# Prompt
Return each line of the data below exactly, omitting any pictures.

— start Collected material —

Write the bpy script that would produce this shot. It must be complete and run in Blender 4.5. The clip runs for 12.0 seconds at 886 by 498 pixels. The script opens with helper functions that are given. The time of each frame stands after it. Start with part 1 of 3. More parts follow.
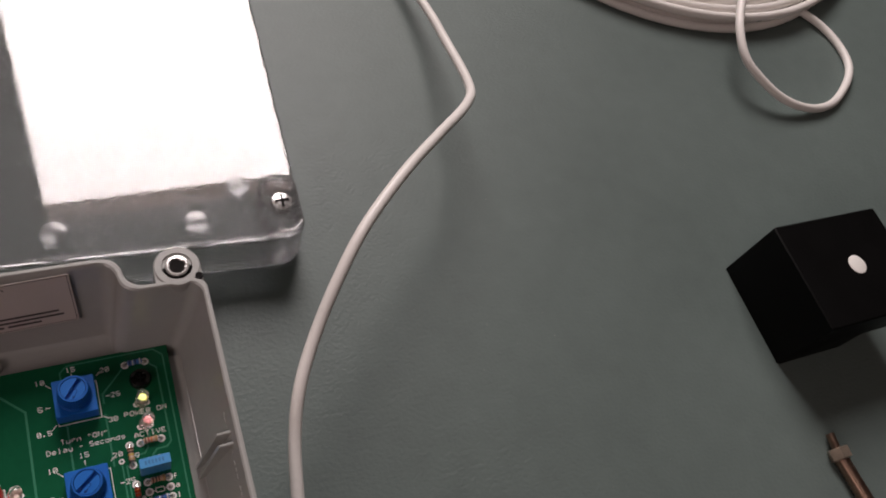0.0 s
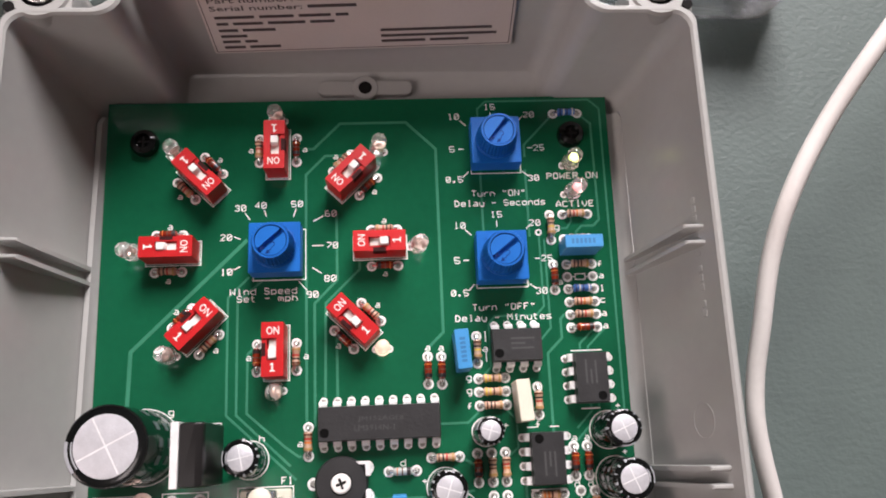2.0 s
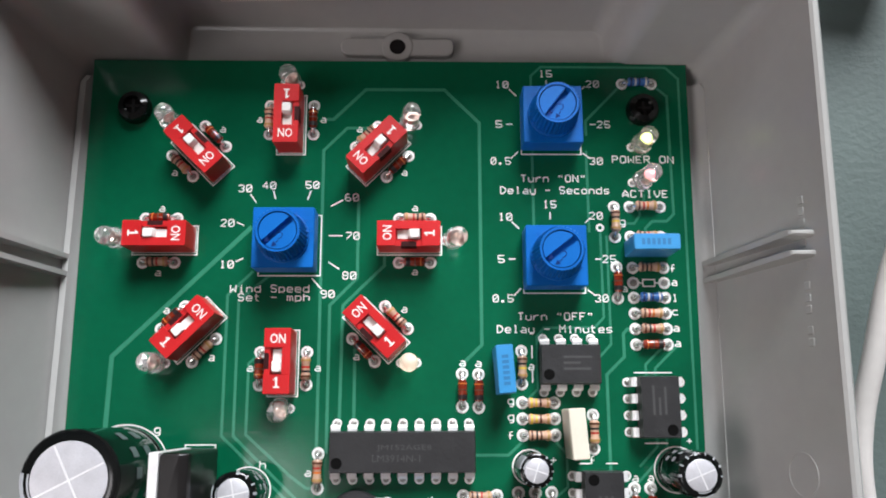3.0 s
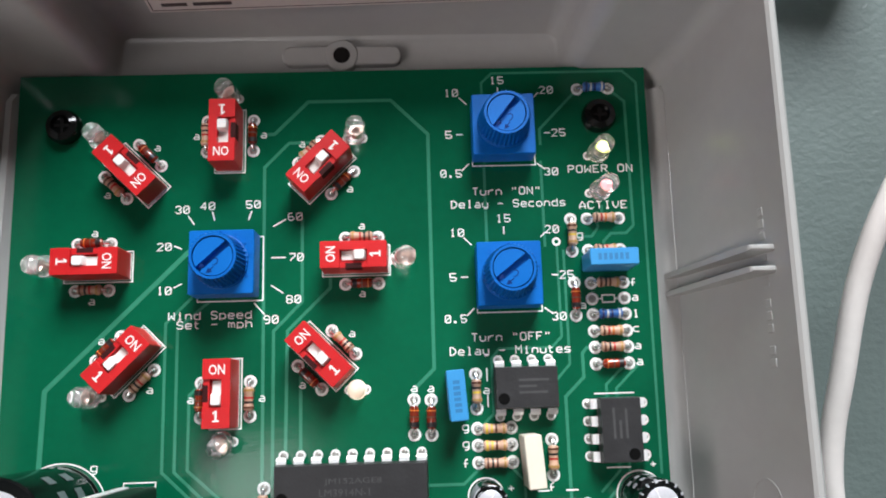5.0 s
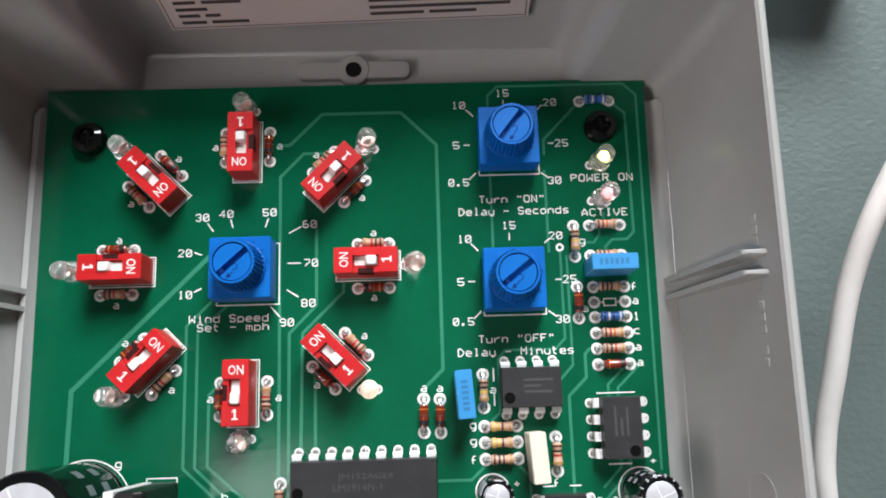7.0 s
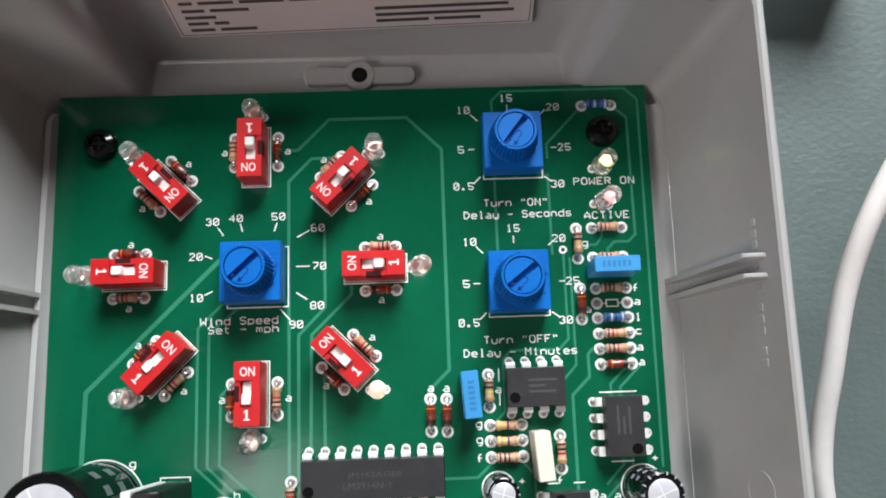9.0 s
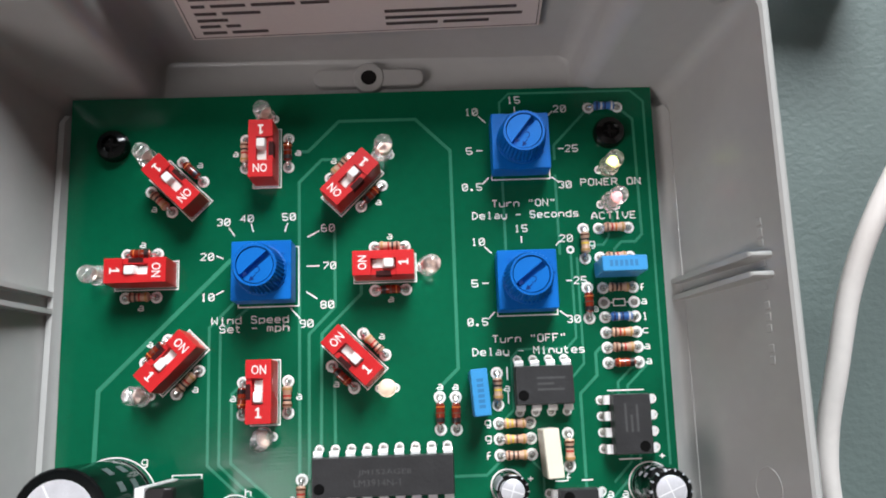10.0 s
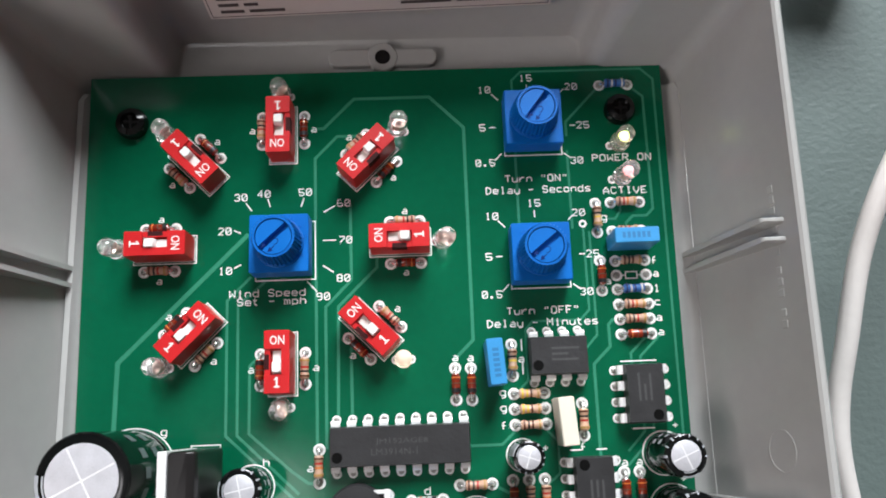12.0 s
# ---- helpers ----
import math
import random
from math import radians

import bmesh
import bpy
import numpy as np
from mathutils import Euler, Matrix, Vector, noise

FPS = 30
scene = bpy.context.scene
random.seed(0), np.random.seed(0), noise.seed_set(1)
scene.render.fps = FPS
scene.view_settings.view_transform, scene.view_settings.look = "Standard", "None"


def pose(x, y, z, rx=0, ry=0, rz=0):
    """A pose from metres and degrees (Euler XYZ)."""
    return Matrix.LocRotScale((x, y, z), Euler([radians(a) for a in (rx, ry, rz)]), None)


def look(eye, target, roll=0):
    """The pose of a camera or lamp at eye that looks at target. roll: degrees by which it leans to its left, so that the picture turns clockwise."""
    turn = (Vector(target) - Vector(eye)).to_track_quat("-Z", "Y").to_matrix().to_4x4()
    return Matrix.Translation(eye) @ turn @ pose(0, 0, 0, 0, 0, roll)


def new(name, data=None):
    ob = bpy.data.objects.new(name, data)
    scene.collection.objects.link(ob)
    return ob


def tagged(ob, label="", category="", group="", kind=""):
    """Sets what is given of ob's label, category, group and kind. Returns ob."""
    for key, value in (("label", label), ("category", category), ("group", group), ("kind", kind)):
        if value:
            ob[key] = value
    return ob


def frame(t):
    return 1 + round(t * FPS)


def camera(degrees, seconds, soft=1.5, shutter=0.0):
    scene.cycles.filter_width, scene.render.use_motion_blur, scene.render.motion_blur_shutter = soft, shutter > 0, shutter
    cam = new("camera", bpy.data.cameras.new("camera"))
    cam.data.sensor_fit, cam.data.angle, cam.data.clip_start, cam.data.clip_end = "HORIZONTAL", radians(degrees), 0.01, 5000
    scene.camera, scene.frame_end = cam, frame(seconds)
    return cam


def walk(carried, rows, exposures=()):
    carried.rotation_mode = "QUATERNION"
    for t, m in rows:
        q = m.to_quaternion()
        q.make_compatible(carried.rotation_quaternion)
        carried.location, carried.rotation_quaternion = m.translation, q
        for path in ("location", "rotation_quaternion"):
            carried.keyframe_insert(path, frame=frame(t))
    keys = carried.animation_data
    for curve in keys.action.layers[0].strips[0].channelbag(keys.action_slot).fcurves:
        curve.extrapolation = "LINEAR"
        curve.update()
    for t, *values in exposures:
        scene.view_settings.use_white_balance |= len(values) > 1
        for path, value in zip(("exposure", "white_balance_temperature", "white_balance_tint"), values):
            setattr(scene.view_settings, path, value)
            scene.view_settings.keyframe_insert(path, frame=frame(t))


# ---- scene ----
cam = camera(57.0, 12.0, soft=1.9, shutter=0.0)
DECK = 0.764  # height of the circuit board's upper face over the room's floor; the table top is at 0.75
# t, x, y, z over the board in millimetres, yaw, pitch, roll in degrees
ROWS = [
    (0.0, 41.16, -30.36, 213.99, -45.027, -55.498, 29.585),
    (0.5, 30.95, -33.13, 201.17, -36.302, -62.23, 25.584),
    (1.0, 22.04, -29.77, 189.54, -30.874, -66.516, 22.4),
    (1.5, 17.65, -19.9, 169.18, -24.457, -72.823, 19.666),
    (2.0, 13.81, -10.18, 153.06, -13.554, -75.425, 11.46),
    (2.5, 11.24, -1.09, 136.19, -7.104, -78.35, 6.312),
    (3.0, 13.78, 1.64, 129.08, -5.757, -78.511, 5.698),
    (3.5, 20.81, 8.52, 121.58, -5.969, -79.568, 5.19),
    (5.5, 21.03, 6.65, 125.43, -8.221, -78.803, 6.602),
    (6.0, 20.2, 6.39, 126.9, -6.276, -78.47, 4.645),
    (6.5, 19.62, 6.73, 127.79, -5.674, -78.883, 3.93),
    (7.0, 20.64, 5.78, 129.35, -5.426, -78.677, 3.77),
    (9.0, 19.32, 7.09, 132.34, -6.525, -79.248, 4.62),
    (9.5, 17.94, 5.75, 133.0, -5.95, -78.783, 4.335),
    (10.0, 17.73, 5.63, 133.51, -6.437, -78.718, 4.531),
    (10.5, 17.72, 4.74, 133.57, -5.536, -78.321, 3.451),
    (11.0, 16.31, 3.48, 134.66, -5.186, -78.071, 3.239),
    (11.5, 15.72, 4.17, 136.32, -6.501, -78.591, 4.324),
    (12.0, 14.64, -0.74, 134.12, -6.994, -77.927, 4.896),
]
EXPOSURES = [(0.0, -1.14, 7250, 27), (0.5, -1.0, 7300, 28), (1.0, -0.6, 7400, 30), (1.6, -0.03, 7150, 27), (2.0, 0.03, 6900, 24), (2.6, 0.0, 6550, 18), (3.2, 0.03, 6350, 15), (12.0, 0.11, 6350, 14)]
walk(cam, [(t, pose(x / 1000, y / 1000, DECK + z / 1000, 0, 0, yaw) @ pose(0, 0, 0, 90 + pitch) @ pose(0, 0, 0, 0, 0, roll))
           for t, x, y, z, yaw, pitch, roll in ROWS], EXPOSURES)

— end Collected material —

# Response
Write the bpy script that would produce this shot. It must be complete and run in Blender 4.5. The clip runs for 12.0 seconds at 886 by 498 pixels. The script opens with helper functions that are given. The time of each frame stands after it. Start with part 1 of 3. More parts follow.
0.0 s
2.0 s
3.0 s
5.0 s
7.0 s
9.0 s
10.0 s
12.0 s
# ---- helpers ----
import math
import random
from math import radians

import bmesh
import bpy
import numpy as np
from mathutils import Euler, Matrix, Vector, noise

FPS = 30
scene = bpy.context.scene
random.seed(0), np.random.seed(0), noise.seed_set(1)
scene.render.fps = FPS
scene.view_settings.view_transform, scene.view_settings.look = "Standard", "None"


def pose(x, y, z, rx=0, ry=0, rz=0):
    """A pose from metres and degrees (Euler XYZ)."""
    return Matrix.LocRotScale((x, y, z), Euler([radians(a) for a in (rx, ry, rz)]), None)


def look(eye, target, roll=0):
    """The pose of a camera or lamp at eye that looks at target. roll: degrees by which it leans to its left, so that the picture turns clockwise."""
    turn = (Vector(target) - Vector(eye)).to_track_quat("-Z", "Y").to_matrix().to_4x4()
    return Matrix.Translation(eye) @ turn @ pose(0, 0, 0, 0, 0, roll)


def new(name, data=None):
    ob = bpy.data.objects.new(name, data)
    scene.collection.objects.link(ob)
    return ob


def tagged(ob, label="", category="", group="", kind=""):
    """Sets what is given of ob's label, category, group and kind. Returns ob."""
    for key, value in (("label", label), ("category", category), ("group", group), ("kind", kind)):
        if value:
            ob[key] = value
    return ob


def frame(t):
    return 1 + round(t * FPS)


def camera(degrees, seconds, soft=1.5, shutter=0.0):
    scene.cycles.filter_width, scene.render.use_motion_blur, scene.render.motion_blur_shutter = soft, shutter > 0, shutter
    cam = new("camera", bpy.data.cameras.new("camera"))
    cam.data.sensor_fit, cam.data.angle, cam.data.clip_start, cam.data.clip_end = "HORIZONTAL", radians(degrees), 0.01, 5000
    scene.camera, scene.frame_end = cam, frame(seconds)
    return cam


def walk(carried, rows, exposures=()):
    carried.rotation_mode = "QUATERNION"
    for t, m in rows:
        q = m.to_quaternion()
        q.make_compatible(carried.rotation_quaternion)
        carried.location, carried.rotation_quaternion = m.translation, q
        for path in ("location", "rotation_quaternion"):
            carried.keyframe_insert(path, frame=frame(t))
    keys = carried.animation_data
    for curve in keys.action.layers[0].strips[0].channelbag(keys.action_slot).fcurves:
        curve.extrapolation = "LINEAR"
        curve.update()
    for t, *values in exposures:
        scene.view_settings.use_white_balance |= len(values) > 1
        for path, value in zip(("exposure", "white_balance_temperature", "white_balance_tint"), values):
            setattr(scene.view_settings, path, value)
            scene.view_settings.keyframe_insert(path, frame=frame(t))


# ---- scene ----
cam = camera(57.0, 12.0, soft=1.9, shutter=0.0)
DECK = 0.764  # height of the circuit board's upper face over the room's floor; the table top is at 0.75
# t, x, y, z over the board in millimetres, yaw, pitch, roll in degrees
ROWS = [
    (0.0, 41.16, -30.36, 213.99, -45.027, -55.498, 29.585),
    (0.5, 30.95, -33.13, 201.17, -36.302, -62.23, 25.584),
    (1.0, 22.04, -29.77, 189.54, -30.874, -66.516, 22.4),
    (1.5, 17.65, -19.9, 169.18, -24.457, -72.823, 19.666),
    (2.0, 13.81, -10.18, 153.06, -13.554, -75.425, 11.46),
    (2.5, 11.24, -1.09, 136.19, -7.104, -78.35, 6.312),
    (3.0, 13.78, 1.64, 129.08, -5.757, -78.511, 5.698),
    (3.5, 20.81, 8.52, 121.58, -5.969, -79.568, 5.19),
    (5.5, 21.03, 6.65, 125.43, -8.221, -78.803, 6.602),
    (6.0, 20.2, 6.39, 126.9, -6.276, -78.47, 4.645),
    (6.5, 19.62, 6.73, 127.79, -5.674, -78.883, 3.93),
    (7.0, 20.64, 5.78, 129.35, -5.426, -78.677, 3.77),
    (9.0, 19.32, 7.09, 132.34, -6.525, -79.248, 4.62),
    (9.5, 17.94, 5.75, 133.0, -5.95, -78.783, 4.335),
    (10.0, 17.73, 5.63, 133.51, -6.437, -78.718, 4.531),
    (10.5, 17.72, 4.74, 133.57, -5.536, -78.321, 3.451),
    (11.0, 16.31, 3.48, 134.66, -5.186, -78.071, 3.239),
    (11.5, 15.72, 4.17, 136.32, -6.501, -78.591, 4.324),
    (12.0, 14.64, -0.74, 134.12, -6.994, -77.927, 4.896),
]
EXPOSURES = [(0.0, -1.14, 7250, 27), (0.5, -1.0, 7300, 28), (1.0, -0.6, 7400, 30), (1.6, -0.03, 7150, 27), (2.0, 0.03, 6900, 24), (2.6, 0.0, 6550, 18), (3.2, 0.03, 6350, 15), (12.0, 0.11, 6350, 14)]
walk(cam, [(t, pose(x / 1000, y / 1000, DECK + z / 1000, 0, 0, yaw) @ pose(0, 0, 0, 90 + pitch) @ pose(0, 0, 0, 0, 0, roll))
           for t, x, y, z, yaw, pitch, roll in ROWS], EXPOSURES)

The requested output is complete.